Getting off work!

If it is all the same to you I won't be coming in to work.  The voices 
told me to clean all the guns today.

When I got up this morning I took two Ex-Lax in addition to my Prozac. 
I can't get off the john, but I feel good about it.

I set half the clocks in my house ahead an hour and the other half back 
an hour Saturday and spent 18 hours in some kind of space-time 
continuum loop, reliving Sunday (right up until the explosion).  I was 
able to exit the loop only by reversing the polarity of the power source
exactly e*log(pi) clocks in the house while simultaneously rapping my 
dog on the snout with a rolled up Times.  Accordingly, I will be in
late, or early.

My stigmata's acting up.

I can't come in to work today because I'll be stalking my previous boss,
who fired me for not showing up for work.  OK?

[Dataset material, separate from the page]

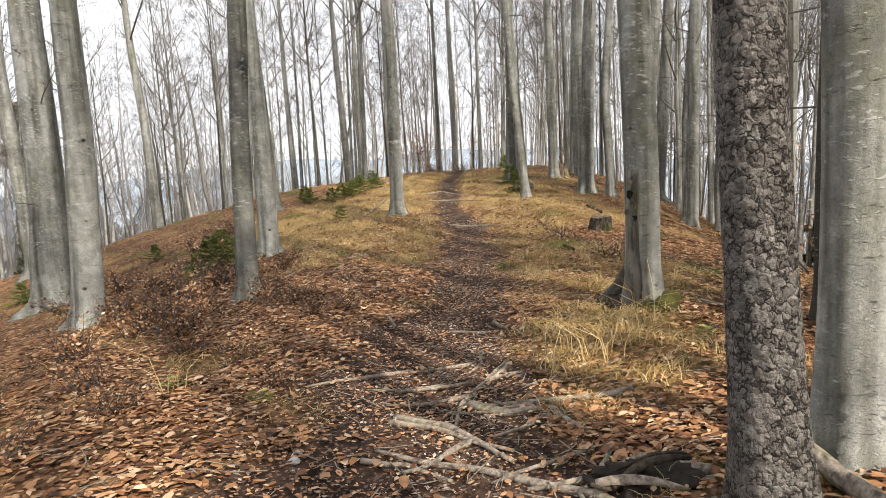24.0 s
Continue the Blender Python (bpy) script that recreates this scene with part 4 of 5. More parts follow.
def rotten_stump(x, y, r, tall, label, seed, shards=16):
    """A crumbled stump: a dark heap ringed by slabs of fibrous wood, with moss."""
    rng = random.Random(seed)
    thing = base("rotten_stump", x, y)
    part("rotten_core", blob("rotten_core", seed, (r * 0.95, r * 0.9, tall * 0.42), LOG, 0.9, True, 3), thing, "dark rotten heartwood", pose(0, 0, tall * 0.1))
    for n in range(shards):
        a, d = rng.uniform(0, 6.28), r * rng.uniform(0.35, 1.0)
        p = Vector((d * math.cos(a), d * math.sin(a), -0.03))
        q = p * rng.uniform(0.9, 1.5) + Vector((rng.uniform(-0.04, 0.04), rng.uniform(-0.04, 0.04), tall * rng.uniform(0.35, 0.95)))
        sh, w, tip = Shape(), rng.uniform(0.020, 0.05), rng.uniform(0.1, 0.7)
        mid = p.lerp(q, 0.5) + Vector((rng.uniform(-0.02, 0.02), rng.uniform(-0.02, 0.02), 0))
        turn = rng.uniform(0, 3.14)
        sh.tube([p, mid, p.lerp(q, 0.85), q], [w * 1.3, w, w * 0.9, w * tip], 8, True,
                lambda i, k: (0.45 + 0.55 * abs(math.cos(k * 0.785 + turn))) * (1 + 0.5 * noise.noise(Vector((k * 1.1, i * 0.7, seed + n)))))
        part("splinter", sh.mesh("splinter", STUMP if n % 4 == 0 else LOG, False), thing)
    for n in range(5):
        a = rng.uniform(2.2, 5.4)
        lump = blob("moss_cushion", seed * 7 + n, (0.38 * r, 0.28 * r, 0.14 * r + 0.02), MOSS, 0.9, True, 3)
        part("moss_coat", fuzz(lump, seed + n, 300, 0.024), part("moss_cushion", lump, thing, "green moss", pose(r * 0.95 * math.cos(a), r * 0.95 * math.sin(a), tall * rng.uniform(0.0, 0.4), rng.uniform(-25, 25), rng.uniform(-25, 25), 57.3 * a)))
    return tagged(thing, label, "stump")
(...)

I have a rare case of 48-hour projectile leprosy, but I know we have 
that deadline to meet...

I am stuck in the blood pressure machine down at the Food Giant.

Yes, I seem to have contracted some attention-deficit disorder and, 
hey, how about them Skins, huh?  So, I won't be able to, yes, could I 
help you?  No, no, I'll be sticking with Sprint, but thank you for calling.

Constipation has made me a walking time bomb.

I just found out that I was switched at birth. Legally, I shouldn't come 
to work knowing my employee records may now contain false
information.

The psychiatrist said it was an excellent session.  He even gave me this 
jaw restraint so Iwon't bite things when I am startled.

The dog ate my car keys.  We're going to hitchhike to the vet.

I prefer to remain an enigma.

My mother-in-law has come back as one of the Undead and we must track 
her to her coffin to drive a stake through her heart and give her eternal 
peace.  One day should do it.

I can't come to work today because the EPA has determined that my house 
is completely surrounded by wetlands and I have to arrange
for helicopter transportation.

I am converting my calendar from Julian to Gregorian.

I am extremely sensitive to a rise in the interest rates.

My wife makes more money than I do, so I have to stay at home with our 
sick son.

I refuse to travel to my job in the District until there is a commuter tax.  
I insist on paying my fair share.

I'm feeling a little disgruntled this morning.  You want I should come in?

I can't come in because the deadline is Monday and so far I only have seven 
different fun things to do with a barrel of snot.